« Je ne pouvais dire si les émotions étaient un endroit dans mon corps ou un endroit dans la ville »
Réalisé sur une période de 50 ans, « Scrapbook », découvert au festival IndieLisboa dans la section « Silvestre », est un documentaire sur les résidents d’un asile pour autistes dans l’Ohio des années 60. Narré et commenté par l’une des patientes Donna Washington, le film rend compte des conditions de traitement et d’internement dans les années 60 aux États-Unis et permet à son sujet de revisiter son passé, tout en (re)construisant son identité par le biais du regard différé.
Réalisateur sensible à la question de la différence et de l’aliénation sociale, Mike Hoolboom se profile aujourd’hui comme un des documentaristes les plus novateurs issus du Canada, pays qui a également produit d’autres talents du genre comme Guy Maddin ou la jeune génération représentée par Félix Dufour-Laperrière ou Theodore Ushev. Sa carrière longue de trois décennies a fait de Hoolboom une figure emblématique du cinéma indépendant, sa réputation renforcée par de nombreux prix et reconnaissances partout dans le monde.
Sur la base d’images tournées par le vidéaste Jeffrey Paull dans le Broadview Developmental Center dans l’Ohio en 1966, Hoolboom revisite les coulisses de l’asile pour enfants autistes. L’exercice de Paull visait à donner aux patients la possibilité de participer activement à la prise de vues et au développement d’images filmées et ainsi de se (re)voir avec une certaine distance. Cette démarche retrouve toute sa pertinence un demi-siècle plus tard lorsque l’une d’entre eux, Donna Washington, accepte de visionner et de commenter les images de sa jeunesse à l’internat.
Son discours par moments décousu porte sur les sentiments, l’identité et la fragilité des patients face au regard franc de la caméra. Par le biais de la voix d’une actrice (qu’elle a jugée « plus vraie » pour le film), Donna évoque avec autant d’immédiateté les difficultés éprouvées par elle et ses confrères à ressentir, gérer et exprimer les émotions.
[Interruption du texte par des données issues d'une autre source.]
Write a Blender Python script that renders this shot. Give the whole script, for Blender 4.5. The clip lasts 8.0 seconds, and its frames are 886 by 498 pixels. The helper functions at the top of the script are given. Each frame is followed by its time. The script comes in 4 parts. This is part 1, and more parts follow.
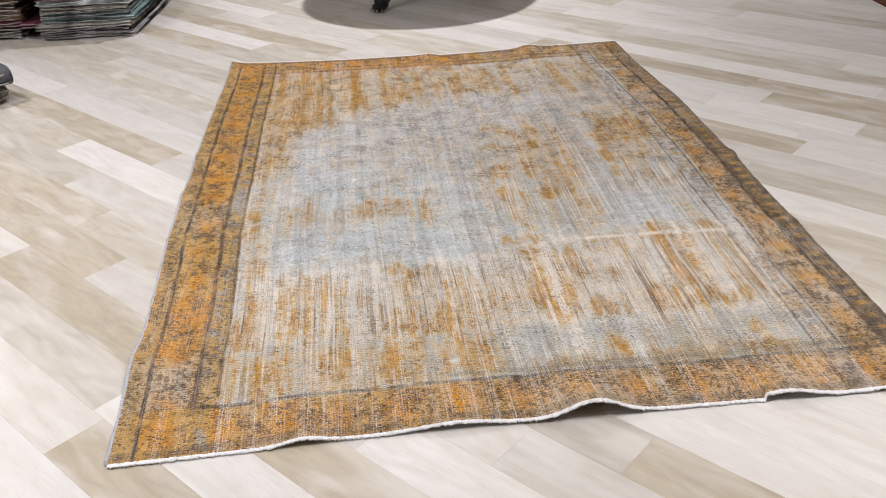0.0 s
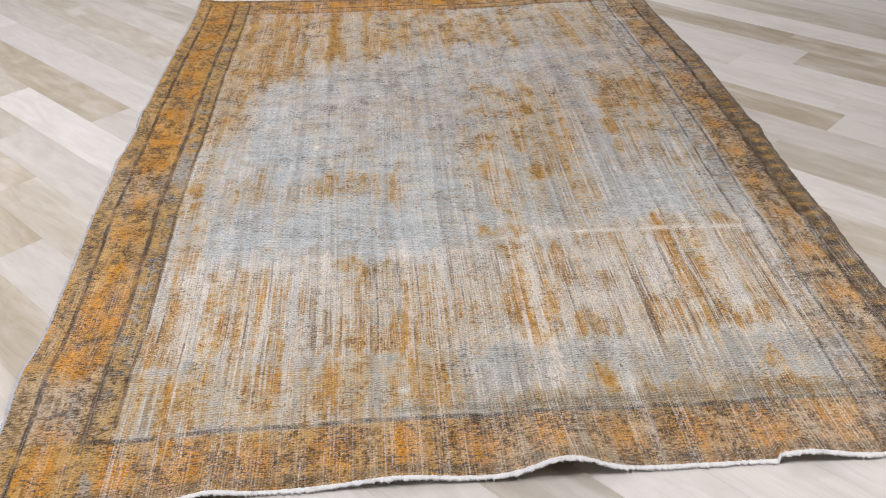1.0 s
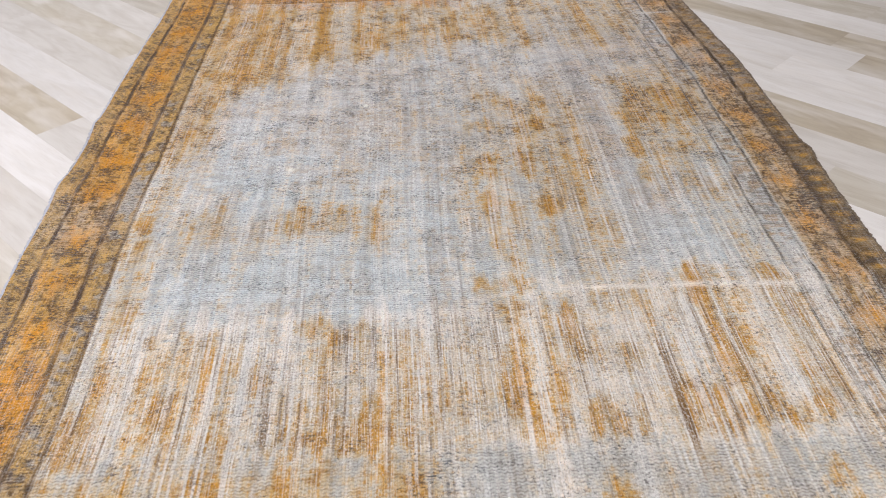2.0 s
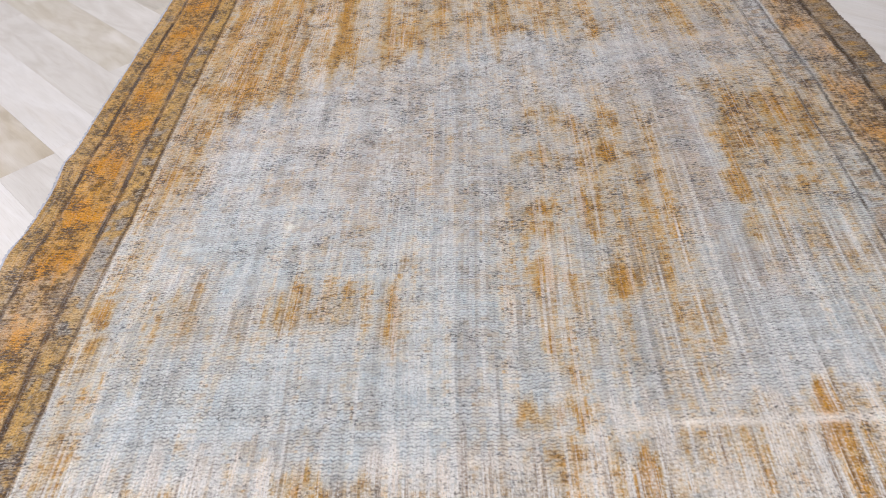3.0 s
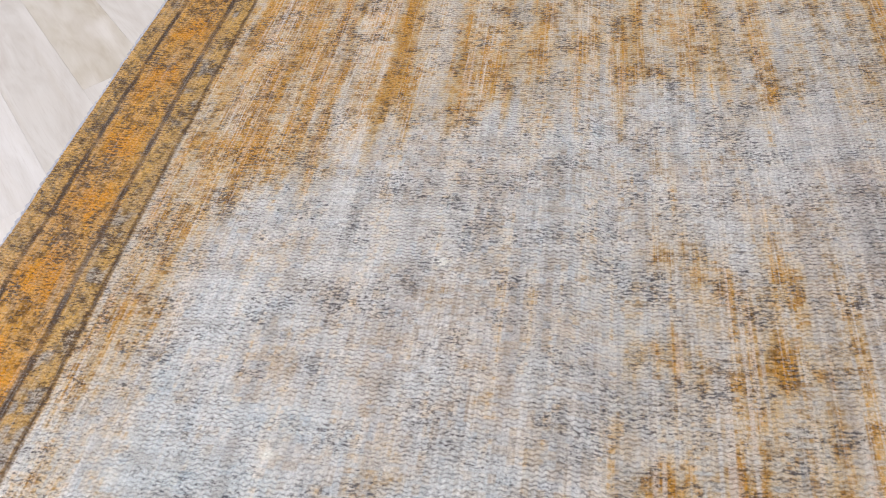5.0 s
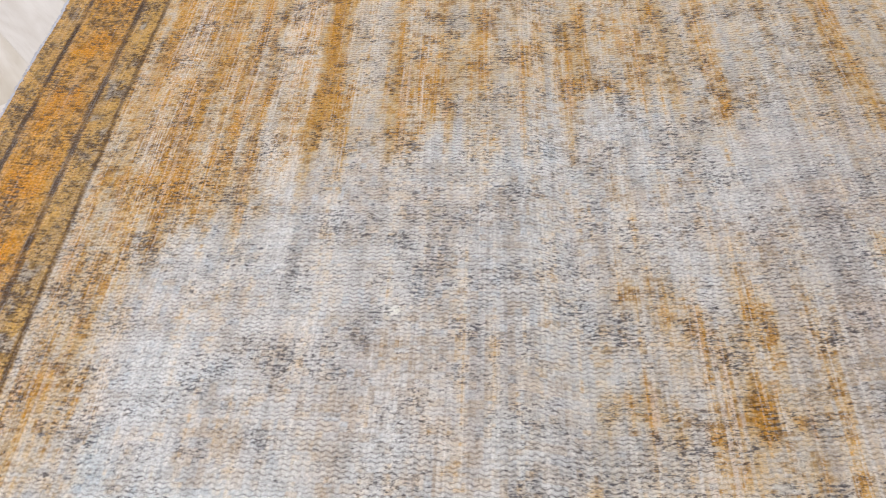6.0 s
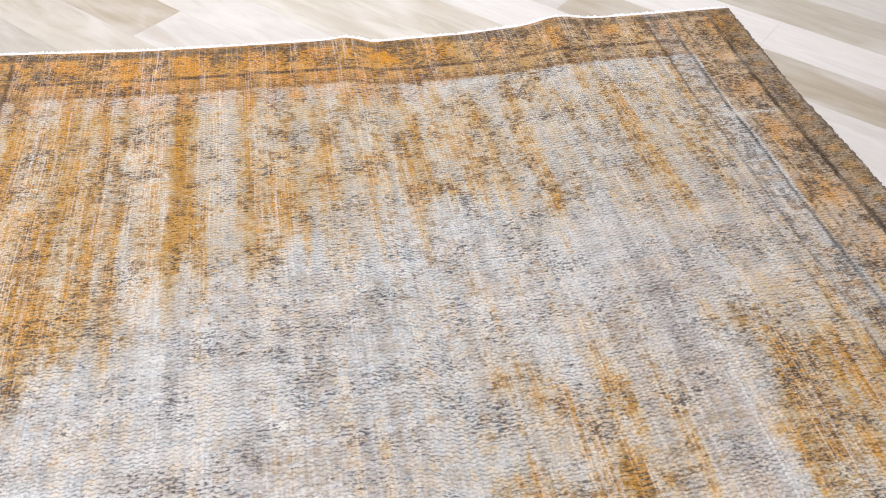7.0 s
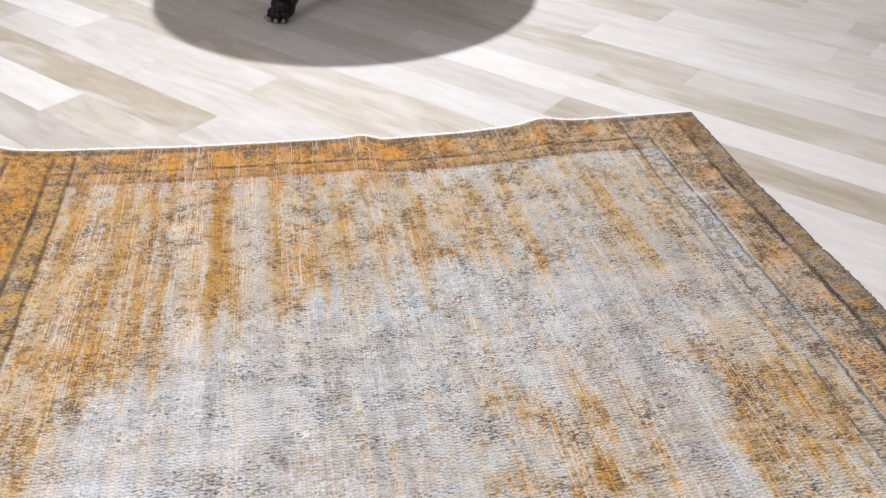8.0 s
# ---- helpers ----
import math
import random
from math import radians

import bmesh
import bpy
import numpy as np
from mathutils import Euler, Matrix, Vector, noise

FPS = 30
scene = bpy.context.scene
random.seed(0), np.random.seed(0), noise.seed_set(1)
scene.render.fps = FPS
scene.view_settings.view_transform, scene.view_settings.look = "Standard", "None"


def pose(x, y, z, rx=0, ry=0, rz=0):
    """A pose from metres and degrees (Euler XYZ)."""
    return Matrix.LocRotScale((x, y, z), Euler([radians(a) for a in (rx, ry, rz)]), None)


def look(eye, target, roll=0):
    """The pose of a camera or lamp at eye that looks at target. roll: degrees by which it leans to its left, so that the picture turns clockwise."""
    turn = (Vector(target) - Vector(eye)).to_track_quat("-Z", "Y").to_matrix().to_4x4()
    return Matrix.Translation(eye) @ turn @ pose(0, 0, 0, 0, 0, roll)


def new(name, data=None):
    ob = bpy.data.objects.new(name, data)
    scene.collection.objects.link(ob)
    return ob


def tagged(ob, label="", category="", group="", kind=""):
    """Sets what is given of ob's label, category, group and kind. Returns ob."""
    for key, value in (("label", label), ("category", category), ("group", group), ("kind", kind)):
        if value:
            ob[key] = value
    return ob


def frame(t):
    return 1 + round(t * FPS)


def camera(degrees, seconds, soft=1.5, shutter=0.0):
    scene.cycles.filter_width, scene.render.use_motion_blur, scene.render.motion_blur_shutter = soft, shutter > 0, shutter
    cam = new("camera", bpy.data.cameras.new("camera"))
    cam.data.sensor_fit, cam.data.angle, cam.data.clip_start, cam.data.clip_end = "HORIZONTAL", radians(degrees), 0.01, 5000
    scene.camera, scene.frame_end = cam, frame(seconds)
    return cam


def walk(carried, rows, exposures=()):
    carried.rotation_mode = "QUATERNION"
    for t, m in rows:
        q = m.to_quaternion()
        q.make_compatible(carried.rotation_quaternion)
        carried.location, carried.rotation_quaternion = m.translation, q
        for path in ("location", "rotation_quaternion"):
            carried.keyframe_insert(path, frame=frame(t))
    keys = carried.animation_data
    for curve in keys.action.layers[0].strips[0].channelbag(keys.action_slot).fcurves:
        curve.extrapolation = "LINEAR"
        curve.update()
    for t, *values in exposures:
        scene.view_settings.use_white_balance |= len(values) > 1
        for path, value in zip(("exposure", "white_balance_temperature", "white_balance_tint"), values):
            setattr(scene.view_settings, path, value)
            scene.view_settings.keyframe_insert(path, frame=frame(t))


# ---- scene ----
cam = camera(55.0, 8.0, soft=1.0, shutter=0.2)
PATH = [
    (0, (-0.079, 0.022, 1.332), (-0.03, 1.755, 0.334), -2.8),
    (0.5, (-0.038, 0.175, 1.274), (0.013, 1.871, 0.216), -3.0),
    (1, (0.078, 0.441, 1.262), (0.078, 2.091, 0.132), -2.0),
    (1.2, (0.095, 0.501, 1.249), (0.079, 2.143, 0.107), -1.5),
    (2.3, (0.171, 1.056, 1.149), (0.092, 2.657, -0.047), -3.6),
    (2.5, (0.189, 1.184, 1.116), (0.071, 2.773, -0.092), -5.1),
    (3, (0.223, 1.462, 1.1), (-0.006, 2.992, -0.168), -7.7),
    (3.5, (0.184, 1.717, 1.058), (-0.091, 3.188, -0.268), -8.4),
    (4, (0.152, 1.959, 1.081), (-0.155, 3.388, -0.285), -8.8),
    (4.5, (0.154, 2.177, 1.053), (-0.23, 3.54, -0.359), -9.2),
    (4.7, (0.171, 2.263, 1.044), (-0.272, 3.589, -0.386), -9.8),
    (5.8, (0.121, 2.509, 1.018), (-0.214, 3.763, -0.504), -8.7),
    (6, (0.096, 2.521, 1.04), (-0.157, 3.782, -0.492), -7.4),
    (6.5, (0.015, 2.537, 1.1), (0.056, 3.881, -0.381), -1.7),
    (7, (0.004, 2.498, 1.117), (0.196, 3.901, -0.295), 0.9),
    (7.5, (0.007, 2.35, 1.121), (0.199, 3.821, -0.221), 2.0),
    (8, (-0.022, 2.19, 1.163), (0.179, 3.801, -0.006), 0.3),
]
walk(cam, [(t, look(eye, target, roll)) for t, eye, target, roll in PATH],
     [(0, -0.07, 6500, 10), (1, -0.18, 6450, 10), (2.5, 0.04, 6250, 11), (3.2, -0.05, 6220, 11), (4, -0.05, 6280, 11), (4.5, -0.01, 6280, 11), (6, 0.07, 6350, 10), (6.5, 0.29, 6400, 10),
      (7, 0.30, 6300, 10), (8, 0.26, 6200, 10)])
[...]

En parlant parfois d’elle-même à la troisième personne, elle atteste de l’identification complexe et ambiguë entre les patients qui se fondent dans les visages les uns des autres pour ne pas se sentir seuls. C’est que le travail singulier de Jeffrey Paull est parvenu à briser la carapace autour de soi pour recomposer une identité à partir d’images filmées. Le film de Hoolboom, quant à lui, boucle la boucle un demi siècle plus tard en permettant un recul par rapport aux moments vécus.
Cette dilation du temps, que Donna évoque à plusieurs reprises en parcourant l’album filmé de sa jeunesse (son « scrapbook »), retrouve son écho dans une bande-son chargée composée par Stephan Mathieu. Celle-ci opère constamment un contrepoint angoissant entre son et image, avec ses bruitages opaques et mystérieux, et ses tons obstinés dissonants qui soulignent parfaitement le côté inquiétant de tels centres avant la généralisation des soins de santé communautaires.
De ce point de vue, « Scrapbook » appelle forcément à la fois une comparaison et une nuance à faire par rapport à « Titicut Follies » de Frederick Wiseman, réalisé à peine un an plus tard. La cinéréalité crue de ce documentaire hautement controversé sur les détenus aliénés criminels de l’hôpital psychiatrique de Bridgewater se situe beaucoup plus dans une démarche de dénonciation engagée de la maltraitance répandue dans ce genre d’institutions. Or, Hoolboom et Paull sont justement très éloignés de tout jugement ouvert. Leur objectif est de donner une voix et un regard proactifs à leur sujet, et c’est précisément ce qu’ils arrivent à faire en tandem à travers cinq décennies.